* [Given task]:
Return the material word for word. Do not include pictures.
┄┄┄┄┄┄┄┄┄┄┄┄┄┄┄┄┄┄┄┄
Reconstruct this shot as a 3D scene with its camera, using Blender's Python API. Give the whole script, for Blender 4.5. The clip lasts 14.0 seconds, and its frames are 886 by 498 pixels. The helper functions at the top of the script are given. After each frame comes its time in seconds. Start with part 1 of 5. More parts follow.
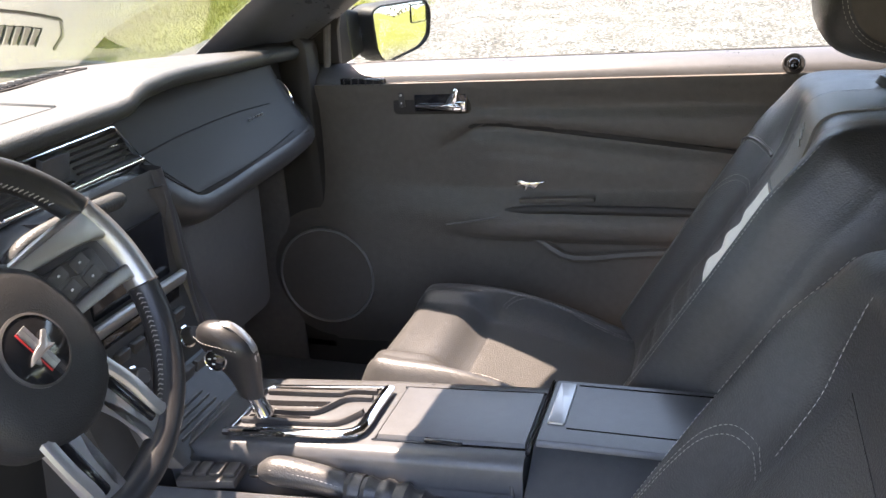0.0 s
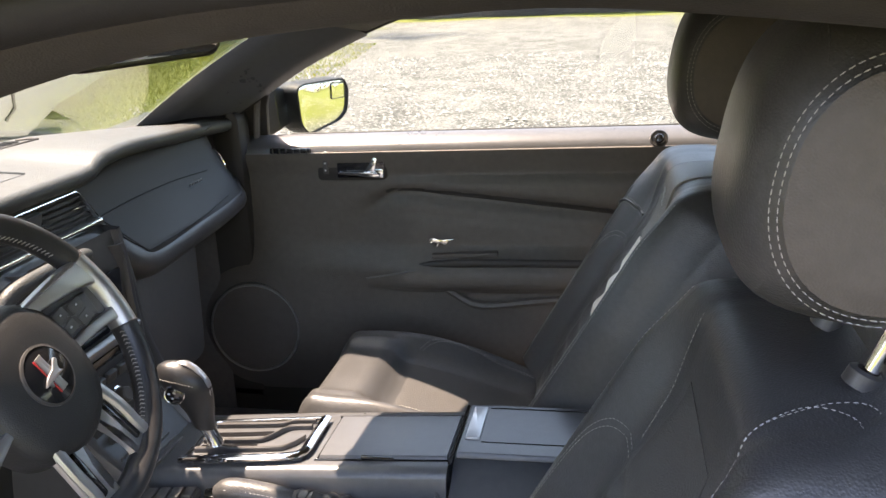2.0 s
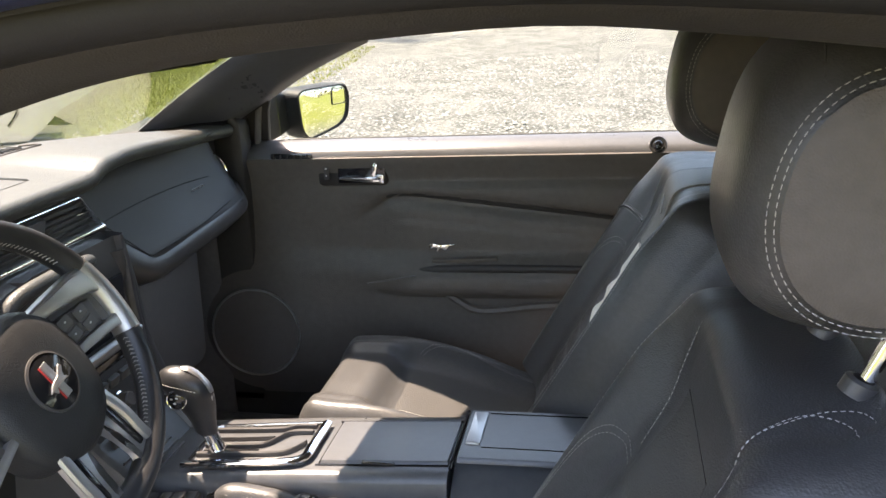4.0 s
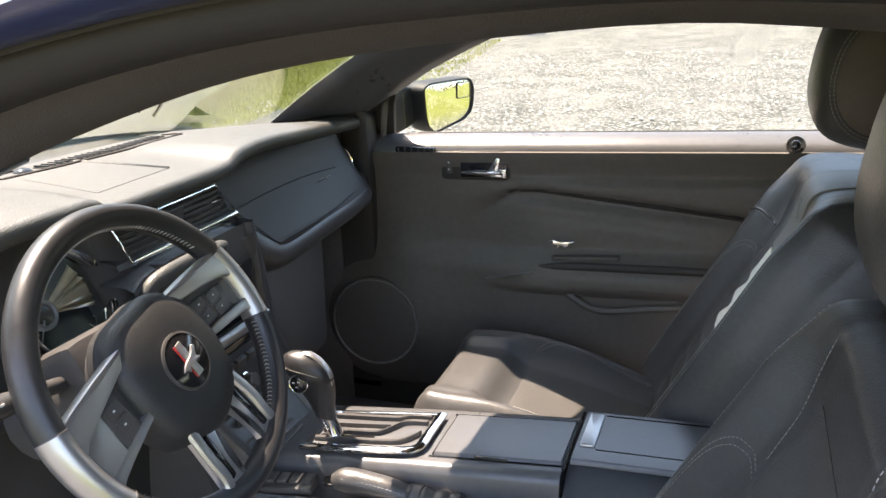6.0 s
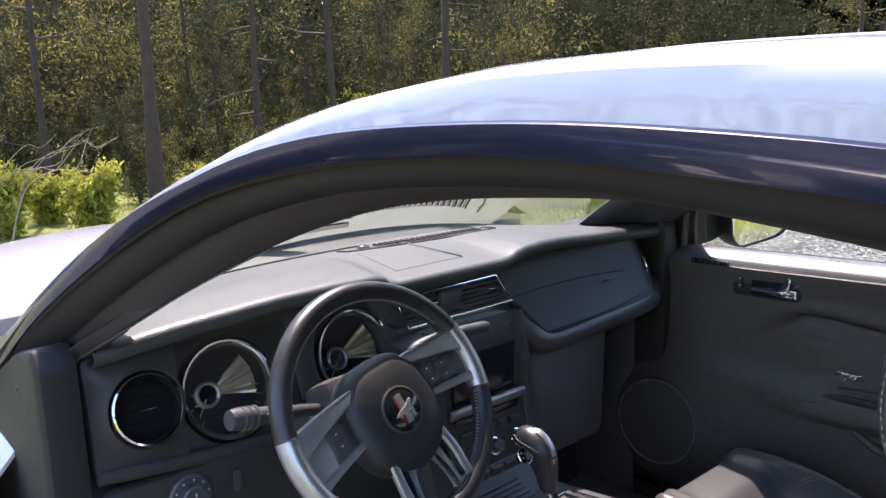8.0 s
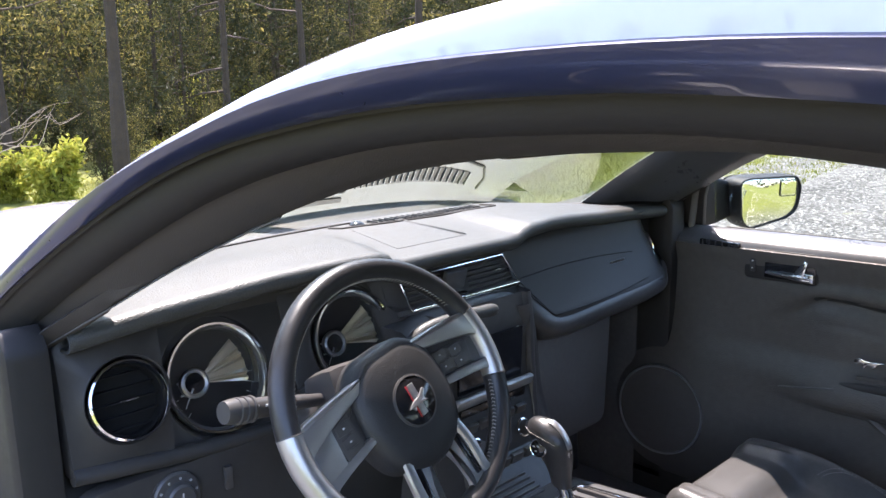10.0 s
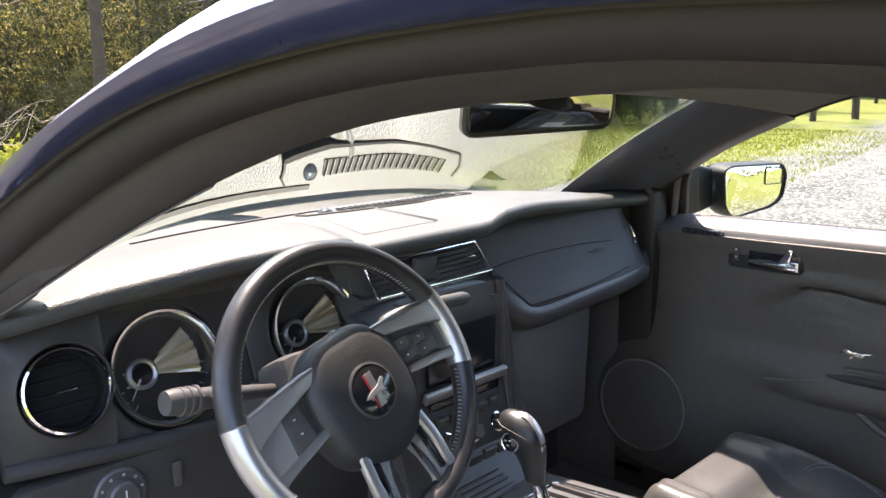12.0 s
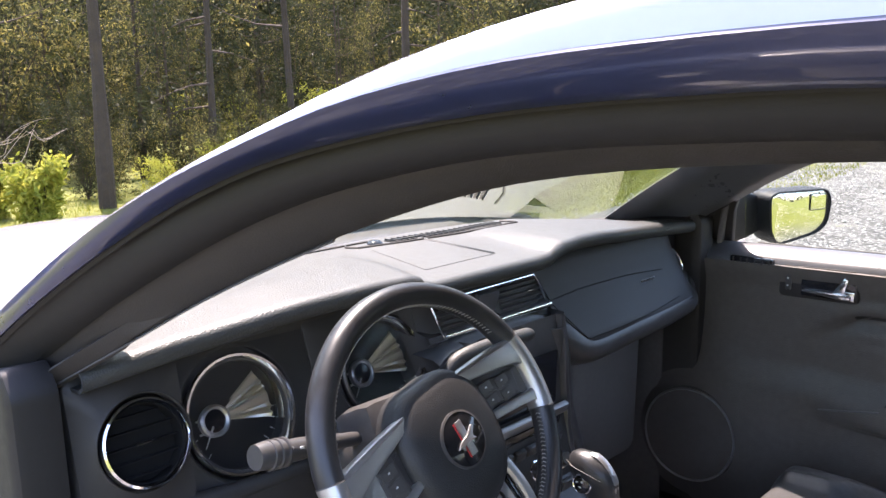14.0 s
┄┄┄┄┄┄┄┄┄┄┄┄┄┄┄┄┄┄┄┄
* [Complete response]:
Reconstruct this shot as a 3D scene with its camera, using Blender's Python API. Give the whole script, for Blender 4.5. The clip lasts 14.0 seconds, and its frames are 886 by 498 pixels. The helper functions at the top of the script are given. After each frame comes its time in seconds. Start with part 1 of 5. More parts follow.
0.0 s
2.0 s
4.0 s
6.0 s
8.0 s
10.0 s
12.0 s
14.0 s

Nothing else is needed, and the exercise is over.